Выбрать главу

Подобно тому как классический метод стал ортодоксальным в Советском Союзе, поколения студентов-психологов в США и Великобритании (в значительно меньшей степени в других европейских странах) знакомились со своей наукой, наблюдая крыс в скиннеровских ящиках. Последователи Скиннера затратили тысячи человеко-лет, варьируя до мельчайших деталей условия обучения в таких опытах, сравнивая способности крыс, которые для получения корма должны были нажимать на рычаг не один, а несколько раз или повторно на протяжении заданного числа секунд, определяя, как долго животное продолжает нажимать на рычаг, если пища не появляется (затухание реакции). Увлекшись формализацией этих эффектов, сопоставляя разные схемы подкрепления, журналы бихевиористского толка заполняли свои страницы тривиальной феноменологией и перечнями якобы объективных фактов, характеризующих поведение крыс в ящиках; эти факты классифицировались так же тщательно, как марки фанатика-коллекционера, но были столь же далеки, как и при классическом подходе, от биологии и от науки о поведении в более широком контексте. Крысы Скиннера были пустыми черными ящиками, они воспринимали внешние сигналы и реагировали на них как жесткие схемы в компьютере. Как и Павлов, Скиннер был материалистом, стремившимся исключить сознание из своих психологических уравнений, и его материализм, как и у Павлова, был механистичным и редукционистским. Павлов хотя бы довольствовался самой наукой, оставляя ее приложение к проблемам социологии своим последователям, тогда как Скиннер не знал таких ограничений: по-видимому, он даже не замечал уместности пародии Хаксли и не уставал доказывать возможность искусственной психологической организации общества на основе своих теорий поведения и его формирования.

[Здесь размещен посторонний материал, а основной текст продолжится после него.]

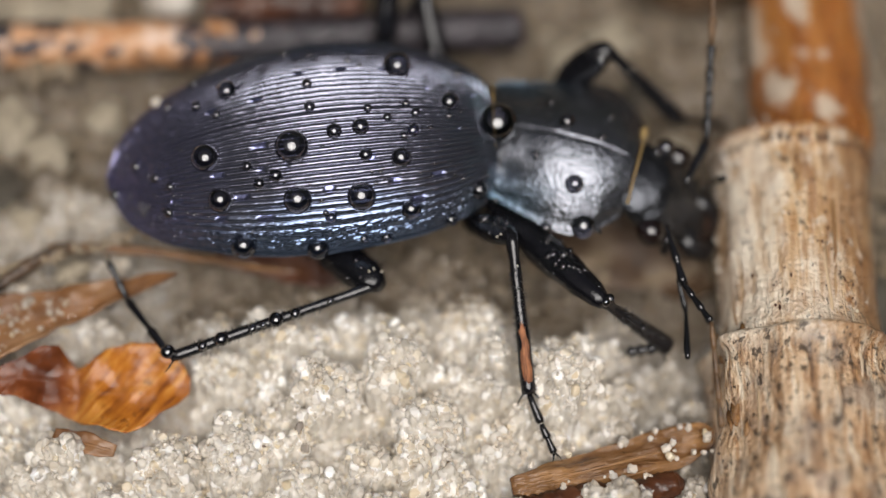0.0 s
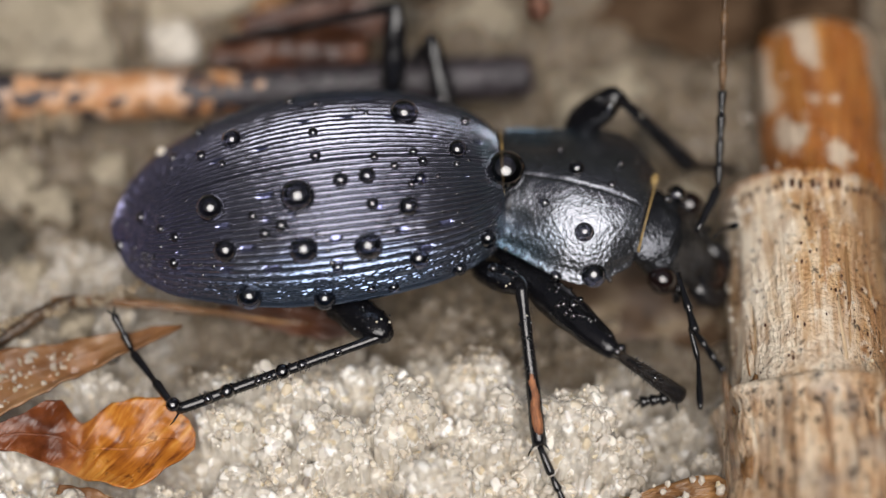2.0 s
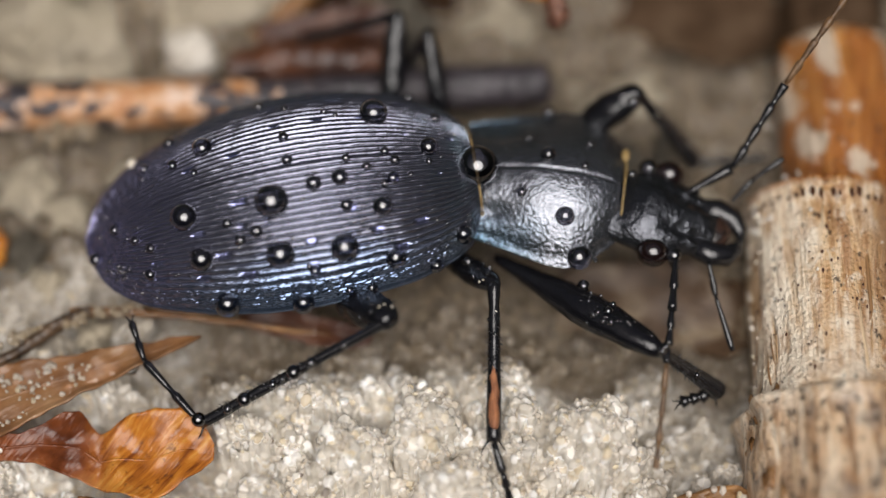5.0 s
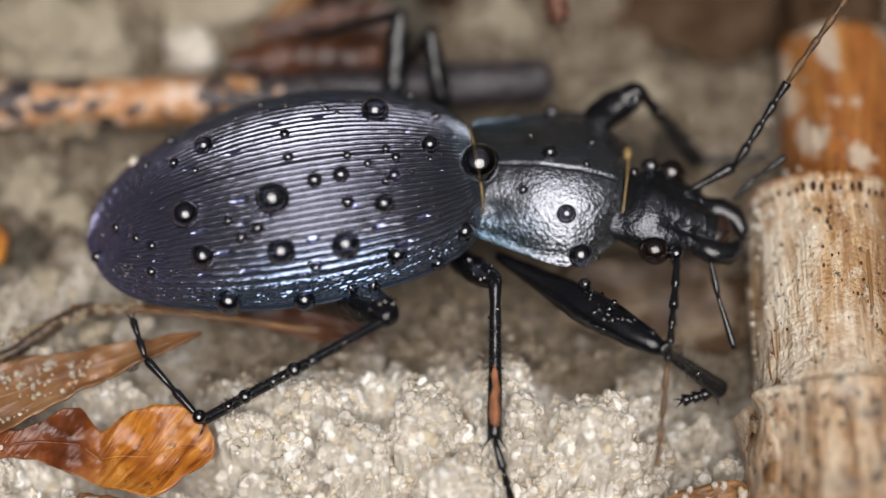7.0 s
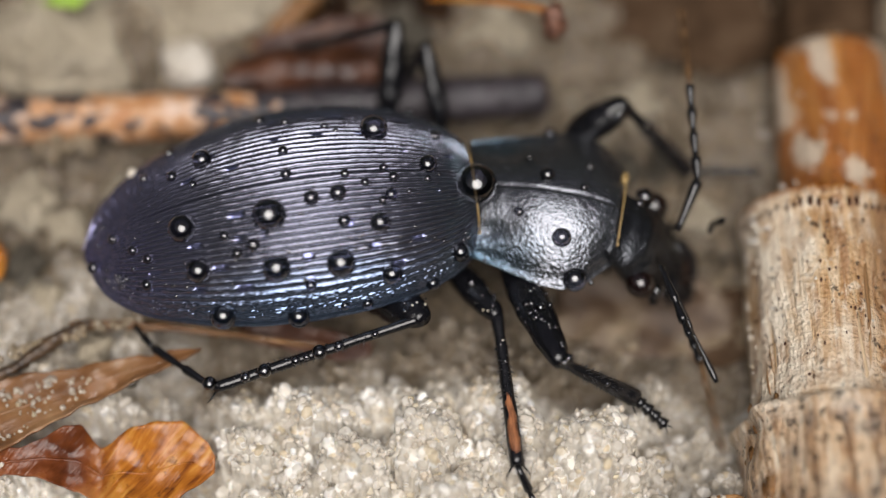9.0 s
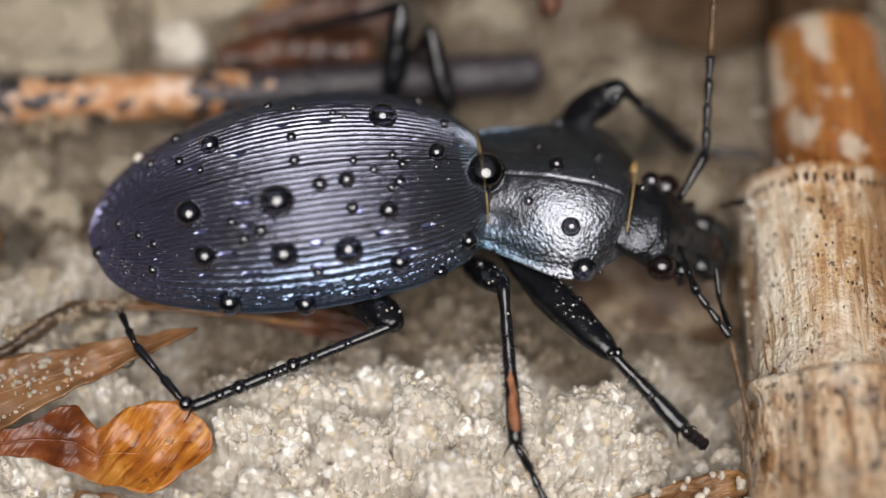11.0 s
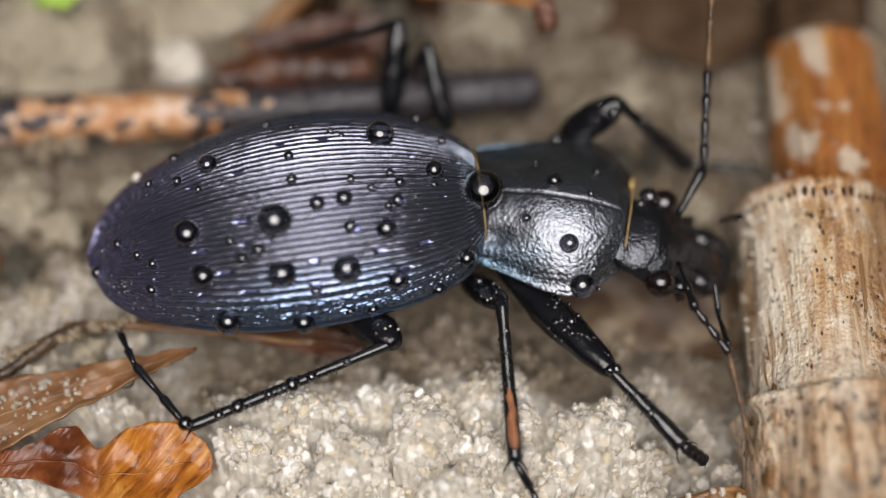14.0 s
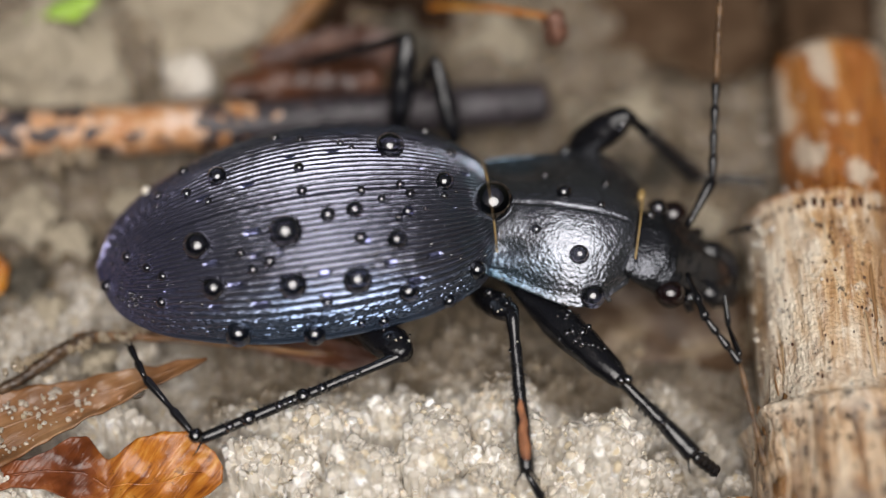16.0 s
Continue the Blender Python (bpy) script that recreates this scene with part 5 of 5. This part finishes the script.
    walk(limb["near_fore_tibia"], [
        (0, aim(11.41, -8.11, 3.84, 14.17, -9.24, 1.10)), (3.05, aim(11.41, -8.11, 3.84, 14.17, -9.24, 1.10)), (3.2, aim(12.37, -8.63, 3.64, 15.38, -10.30, 1.50)),
        (3.3, aim(12.62, -8.99, 3.67, 15.66, -10.80, 1.70)), (3.55, aim(13.73, -8.94, 3.89, 16.32, -9.97, 0.95)), (8.65, aim(13.73, -8.94, 3.89, 16.32, -9.97, 0.95)),
        (8.8, aim(11.36, -8.10, 3.51, 14.73, -9.42, 1.70)), (8.9, aim(10.17, -7.63, 3.63, 13.40, -8.82, 1.50)), (9, aim(10.35, -7.94, 3.81, 13.38, -8.93, 1.30)),
        (9.3, aim(12.10, -7.97, 3.20, 14.48, -11.12, 2.30)), (16, aim(12.10, -7.97, 3.20, 14.48, -11.12, 2.30)),
    ])
    walk(limb["near_fore_tarsus"], [
        (0, aim(14.17, -9.24, 1.10, 12.56, -9.25, 0.88)), (3.05, aim(14.17, -9.24, 1.10, 12.56, -9.25, 0.88)), (3.2, aim(15.38, -10.30, 1.50, 13.88, -10.25, 0.89)),
        (3.3, aim(15.66, -10.80, 1.70, 14.10, -10.56, 1.33)), (3.55, aim(16.32, -9.97, 0.95, 14.71, -10.16, 0.90)), (8.65, aim(16.32, -9.97, 0.95, 14.71, -10.16, 0.90)),
        (8.8, aim(14.73, -9.42, 1.70, 14.58, -10.94, 1.15)), (8.9, aim(13.40, -8.82, 1.50, 14.38, -9.67, 0.53)), (9, aim(13.38, -8.93, 1.30, 14.41, -10.11, 0.89)),
        (9.3, aim(14.48, -11.12, 2.30, 15.41, -11.42, 1.01)), (16, aim(14.48, -11.12, 2.30, 15.41, -11.42, 1.01)),
    ])
    walk(limb["far_fore_femur"], [
        (0, aim(11.41, 2.32, 3.00, 13.14, 2.67, 4.95)), (3.05, aim(11.41, 2.32, 3.00, 13.14, 2.67, 4.95)), (3.3, aim(12.57, 1.89, 3.00, 13.98, 2.54, 5.13)),
        (3.55, aim(13.13, 1.81, 3.00, 15.31, 2.24, 4.40)), (8.65, aim(13.13, 1.81, 3.00, 15.31, 2.24, 4.40)), (9.3, aim(12.23, 2.75, 3.00, 14.32, 3.14, 4.55)),
        (16, aim(12.23, 2.75, 3.00, 14.32, 3.14, 4.55)),
    ])
    walk(limb["far_fore_tibia"], [
        (0, aim(13.14, 2.67, 4.95, 16.20, 0.61, 1.92)), (3.05, aim(13.14, 2.67, 4.95, 16.20, 0.61, 1.92)), (3.3, aim(13.98, 2.54, 5.13, 17.30, 0.61, 2.29)),
        (3.55, aim(15.31, 2.24, 4.40, 17.77, 0.46, 0.72)), (8.65, aim(15.31, 2.24, 4.40, 17.77, 0.46, 0.72)), (9.3, aim(14.32, 3.14, 4.55, 17.33, 1.64, 1.17)),
        (16, aim(14.32, 3.14, 4.55, 17.33, 1.64, 1.17)),
    ])
    walk(limb["far_fore_tarsus"], [
        (0, aim(16.20, 0.61, 1.92, 18.50, 1.12, 0.21)), (3.05, aim(16.20, 0.61, 1.92, 18.50, 1.12, 0.21)), (3.3, aim(17.30, 0.61, 2.29, 19.92, 0.18, 1.11)),
        (3.55, aim(17.77, 0.46, 0.72, 20.58, -0.06, 1.24)), (8.65, aim(17.77, 0.46, 0.72, 20.58, -0.06, 1.24)), (9.3, aim(17.33, 1.64, 1.17, 20.11, 0.87, 1.49)),
        (16, aim(17.33, 1.64, 1.17, 20.11, 0.87, 1.49)),
    ])
    walk(limb["far_mid_femur"], [
        (0, aim(6.36, 3.87, 2.50, 5.96, 6.66, 4.23)), (3.05, aim(6.36, 3.87, 2.50, 5.96, 6.66, 4.23)), (3.55, aim(7.36, 3.78, 2.50, 7.26, 6.40, 4.52)),
        (8.65, aim(7.36, 3.78, 2.50, 7.26, 6.40, 4.52)), (9.3, aim(7.32, 4.26, 2.50, 6.91, 6.86, 4.50)), (16, aim(7.32, 4.26, 2.50, 6.91, 6.86, 4.50)),
    ])
    walk(limb["far_mid_tibia"], [
        (0, aim(5.96, 6.66, 4.23, 4.86, 7.19, 0.76)), (3.05, aim(5.96, 6.66, 4.23, 4.86, 7.19, 0.76)), (3.55, aim(7.26, 6.40, 4.52, 6.23, 6.87, 1.02)),
        (8.65, aim(7.26, 6.40, 4.52, 6.23, 6.87, 1.02)), (9.3, aim(6.91, 6.86, 4.50, 5.89, 7.32, 1.00)), (16, aim(6.91, 6.86, 4.50, 5.89, 7.32, 1.00)),
    ])
    walk(limb["far_hind_femur"], [
        (0, aim(4.10, 5.24, 2.50, 4.60, 7.88, 5.05)), (3.05, aim(4.10, 5.24, 2.50, 4.60, 7.88, 5.05)), (3.55, aim(5.31, 4.55, 2.50, 6.14, 7.55, 4.51)),
        (8.65, aim(5.31, 4.55, 2.50, 6.14, 7.55, 4.51)), (9.3, aim(5.05, 5.27, 2.50, 5.80, 7.90, 5.00)), (16, aim(5.05, 5.27, 2.50, 5.80, 7.90, 5.00)),
    ])
    walk(limb["far_hind_tibia"], [
        (0, aim(4.60, 7.88, 5.05, -2.96, 9.03, 1.81)), (3.05, aim(4.60, 7.88, 5.05, -2.96, 9.03, 1.81)), (3.55, aim(6.14, 7.55, 4.51, -0.97, 9.27, 0.58)),
        (8.65, aim(6.14, 7.55, 4.51, -0.97, 9.27, 0.58)), (9.3, aim(5.80, 7.90, 5.00, -1.20, 9.50, 0.83)), (16, aim(5.80, 7.90, 5.00, -1.20, 9.50, 0.83)),
    ])
    walk(limb["near_antenna_base"], [
        (0, aim(14.57, -5.72, 3.80, 14.73, -7.75, 3.93)), (3.05, aim(14.57, -5.72, 3.80, 14.73, -7.75, 3.93)), (3.3, aim(15.79, -5.35, 3.80, 15.85, -6.95, 5.08)),
        (3.55, aim(15.23, -5.52, 3.80, 14.64, -7.47, 4.06)), (8.65, aim(15.23, -5.52, 3.80, 14.64, -7.47, 4.06)), (8.8, aim(15.04, -5.20, 3.80, 14.72, -7.18, 4.20)),
        (8.9, aim(14.65, -5.42, 3.80, 14.36, -7.31, 4.54)), (9, aim(15.14, -5.05, 3.80, 15.40, -7.07, 4.06)), (9.3, aim(15.56, -4.54, 3.80, 15.62, -6.42, 4.62)),
        (16, aim(15.56, -4.54, 3.80, 15.62, -6.42, 4.62)),
    ])
    walk(limb["near_antenna_mid"], [
        (0, aim(14.73, -7.75, 3.93, 15.42, -9.77, 4.56)), (3.05, aim(14.73, -7.75, 3.93, 15.42, -9.77, 4.56)), (3.3, aim(15.85, -6.95, 5.08, 16.32, -9.00, 4.41)),
        (3.55, aim(14.64, -7.47, 4.06, 13.98, -9.57, 3.85)), (8.65, aim(14.64, -7.47, 4.06, 13.98, -9.57, 3.85)), (8.8, aim(14.72, -7.18, 4.20, 14.32, -9.19, 3.37)),
        (8.9, aim(14.36, -7.31, 4.54, 14.06, -9.43, 5.12)), (9, aim(15.40, -7.07, 4.06, 15.56, -9.13, 4.86)), (9.3, aim(15.62, -6.42, 4.62, 16.73, -8.13, 3.77)),
        (16, aim(15.62, -6.42, 4.62, 16.73, -8.13, 3.77)),
    ])
    walk(limb["near_antenna_tip"], [
        (0, aim(15.42, -9.77, 4.56, 15.33, -13.68, 3.31)), (3.05, aim(15.42, -9.77, 4.56, 15.33, -13.68, 3.31)), (3.3, aim(16.32, -9.00, 4.41, 16.14, -12.91, 5.70)),
        (3.55, aim(13.98, -9.57, 3.85, 12.87, -13.27, 2.43)), (8.65, aim(13.98, -9.57, 3.85, 12.87, -13.27, 2.43)), (8.8, aim(14.32, -9.19, 3.37, 13.76, -13.05, 2.06)),
        (8.9, aim(14.06, -9.43, 5.12, 13.36, -13.44, 5.70)), (9, aim(15.56, -9.13, 4.86, 15.50, -13.15, 5.73)), (9.3, aim(16.73, -8.13, 3.77, 17.04, -12.06, 2.59)),
        (16, aim(16.73, -8.13, 3.77, 17.04, -12.06, 2.59)),
    ])
    walk(limb["far_antenna_base"], [
        (0, aim(15.89, -2.89, 4.00, 16.73, -1.61, 3.98)), (3.05, aim(15.89, -2.89, 4.00, 16.73, -1.61, 3.98)), (3.3, aim(16.72, -2.15, 4.00, 18.05, -1.64, 4.58)),
        (3.4, aim(16.93, -2.00, 4.00, 18.34, -1.67, 4.52)), (3.55, aim(16.91, -2.28, 4.00, 18.31, -1.96, 4.52)), (8.65, aim(16.91, -2.28, 4.00, 18.31, -1.96, 4.52)),
        (8.8, aim(16.84, -2.12, 4.00, 18.04, -1.42, 4.65)), (8.9, aim(16.49, -2.49, 4.00, 17.19, -2.26, 5.35)), (9, aim(16.32, -2.44, 4.00, 17.08, -1.23, 4.55)),
        (9.3, aim(16.28, -1.47, 4.00, 17.20, -0.31, 4.37)), (16, aim(16.28, -1.47, 4.00, 17.20, -0.31, 4.37)),
    ])
    walk(limb["far_antenna_mid"], [
        (0, aim(16.73, -1.61, 3.98, 17.22, 1.76, 6.05)), (3.05, aim(16.73, -1.61, 3.98, 17.22, 1.76, 6.05)), (3.3, aim(18.05, -1.64, 4.58, 19.88, 1.87, 4.20)),
        (3.4, aim(18.34, -1.67, 4.52, 20.64, 1.51, 5.16)), (3.55, aim(18.31, -1.96, 4.52, 20.78, 0.38, 6.59)), (8.65, aim(18.31, -1.96, 4.52, 20.78, 0.38, 6.59)),
        (8.8, aim(18.04, -1.42, 4.65, 20.55, 0.93, 6.66)), (8.9, aim(17.19, -2.26, 5.35, 18.88, 1.15, 4.18)), (9, aim(17.08, -1.23, 4.55, 17.34, 2.55, 5.77)),
        (9.3, aim(17.20, -0.31, 4.37, 17.77, 3.02, 6.48)), (16, aim(17.20, -0.31, 4.37, 17.77, 3.02, 6.48)),
    ])
    walk(limb["far_antenna_tip"], [
        (0, aim(17.22, 1.76, 6.05, 17.65, 5.19, 8.38)), (3.05, aim(17.22, 1.76, 6.05, 17.65, 5.19, 8.38)), (3.3, aim(19.88, 1.87, 4.20, 21.64, 5.59, 4.89)),
        (3.4, aim(20.64, 1.51, 5.16, 23.14, 4.85, 5.11)), (3.55, aim(20.78, 0.38, 6.59, 23.46, 2.59, 8.91)), (8.65, aim(20.78, 0.38, 6.59, 23.46, 2.59, 8.91)),
        (8.8, aim(20.55, 0.93, 6.66, 23.06, 3.32, 8.98)), (8.9, aim(18.88, 1.15, 4.18, 20.64, 4.93, 4.33)), (9, aim(17.34, 2.55, 5.77, 17.88, 6.60, 4.92)),
        (9.3, aim(17.77, 3.02, 6.48, 18.38, 6.40, 8.85)), (16, aim(17.77, 3.02, 6.48, 18.38, 6.40, 8.85)),
    ])
    walk(limb["near_palp_base"], [
        (0, aim(14.69, -7.19, 3.20, 14.89, -8.42, 2.60)), (3.05, aim(14.69, -7.19, 3.20, 14.89, -8.42, 2.60)), (3.3, aim(16.42, -5.93, 3.20, 16.67, -7.22, 2.74)),
        (3.55, aim(16.72, -5.33, 3.20, 16.77, -6.61, 2.68)), (8.65, aim(16.72, -5.33, 3.20, 16.77, -6.61, 2.68)), (8.8, aim(16.08, -6.07, 3.20, 16.53, -6.76, 2.09)),
        (8.9, aim(15.44, -6.39, 3.20, 16.02, -6.98, 2.09)), (9, aim(15.53, -5.71, 3.20, 15.88, -6.97, 2.75)), (9.3, aim(16.91, -4.82, 3.20, 16.93, -5.99, 2.46)),
        (16, aim(16.91, -4.82, 3.20, 16.93, -5.99, 2.46)),
    ])
    walk(limb["near_palp_tip"], [
        (0, aim(14.89, -8.42, 2.60, 14.53, -10.61, 3.08)), (3.05, aim(14.89, -8.42, 2.60, 14.53, -10.61, 3.08)), (3.3, aim(16.67, -7.22, 2.74, 17.10, -9.34, 2.07)),
        (3.55, aim(16.77, -6.61, 2.68, 17.06, -8.73, 1.92)), (8.65, aim(16.77, -6.61, 2.68, 17.06, -8.73, 1.92)), (8.8, aim(16.53, -6.76, 2.09, 17.45, -8.76, 1.55)),
        (8.9, aim(16.02, -6.98, 2.09, 16.88, -9.01, 1.53)), (9, aim(15.88, -6.97, 2.75, 16.57, -9.04, 2.12)), (9.3, aim(16.93, -5.99, 2.46, 16.79, -7.80, 3.82)),
        (16, aim(16.93, -5.99, 2.46, 16.79, -7.80, 3.82)),
    ])
    walk(limb["far_palp_base"], [
        (0, aim(16.36, -3.36, 3.20, 17.06, -2.64, 2.37)), (3.05, aim(16.36, -3.36, 3.20, 17.06, -2.64, 2.37)), (3.55, aim(18.22, -2.81, 3.20, 19.23, -2.22, 3.76)),
        (8.65, aim(18.22, -2.81, 3.20, 19.23, -2.22, 3.76)), (8.8, aim(17.61, -2.47, 3.20, 18.57, -1.80, 3.76)), (9, aim(17.37, -2.91, 3.20, 17.81, -2.11, 2.27)),
        (9.3, aim(17.68, -2.16, 3.20, 18.33, -1.59, 2.23)), (16, aim(17.68, -2.16, 3.20, 18.33, -1.59, 2.23)),
    ])
    walk(limb["far_palp_tip"], [
        (0, aim(17.06, -2.64, 2.37, 17.24, -3.22, 3.74)), (3.05, aim(17.06, -2.64, 2.37, 17.24, -3.22, 3.74)), (3.55, aim(19.23, -2.22, 3.76, 20.54, -1.78, 4.35)),
        (8.65, aim(19.23, -2.22, 3.76, 20.54, -1.78, 4.35)), (8.8, aim(18.57, -1.80, 3.76, 19.85, -1.29, 4.37)), (9, aim(17.81, -2.11, 2.27, 17.94, -2.70, 3.65)),
        (9.3, aim(18.33, -1.59, 2.23, 18.48, -2.25, 3.57)), (16, aim(18.33, -1.59, 2.23, 18.48, -2.25, 3.57)),
    ])


motions()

Скиннер даже утверждал, будто дети обучаются говорить потому, что получают от старших поощрение за правильно произнесенные слова и наказание за ошибки. Эта теория была разгромлена лингвистом Ноамом Хомским в его знаменитой полемике со Скиннером. По мнению Хомского, язык и даже грамматика запрограммированы в «глубинной структуре» мозга, т. е. представляют один из аспектов того, что я называю специфичностью мозга. Подобно тому как в процессе развития глаз образует с мозгом связи, необходимые для упорядоченного зрения, так и речевые центры мозга, по Хомскому, формируют такие связи, какие нужны для создания упорядоченной грамматики. Следовательно, ребенок на период развития запрограммирован таким образом, что обучается говорить грамматически правильно, хотя сам язык, в котором действуют грамматические правила, формируется опытом — той языковой средой, в которой растет ребенок. Я не уверен, что Хомский именно так разъяснил бы свою мысль, но для меня она служит очень удачным примером соотношения специфичности и пластичности в ходе развития [7]. Теория Хомского, однако, недавно подверглась критике с позиций эволюционизма. См. М. Donald, The Origins of the Modern Mind, Harvard, 1991.

Скиннер еще больше, чем Павлов, выхолащивал из живых организмов биологическую сущность, превращая их в артефакты, роботы для психологических манипуляций и тренировок. Правда, «формируя» своих животных, Скиннер обнаружил, что иногда они вдруг ведут себя неожиданным образом. Изредка у них создаются ассоциации, не предусмотренные обучающим: например, животное может подходить к рычагу в определенном направлении или делать какое-то особое движение, прежде чем нажать на него. Скиннер считал такое поведение «предрассудком», результатом случайно возникшей побочной ассоциации, которая привела к ошибочному обобщению. Однако трудно было отрицать, что животные могут что-то узнавать об окружающем мире путем его исследования без специфической связи между особой формой поведения и соответствующим подкреплением — просто благодаря вниманию к происходящему вокруг него. Это можно было бы назвать случайным научением.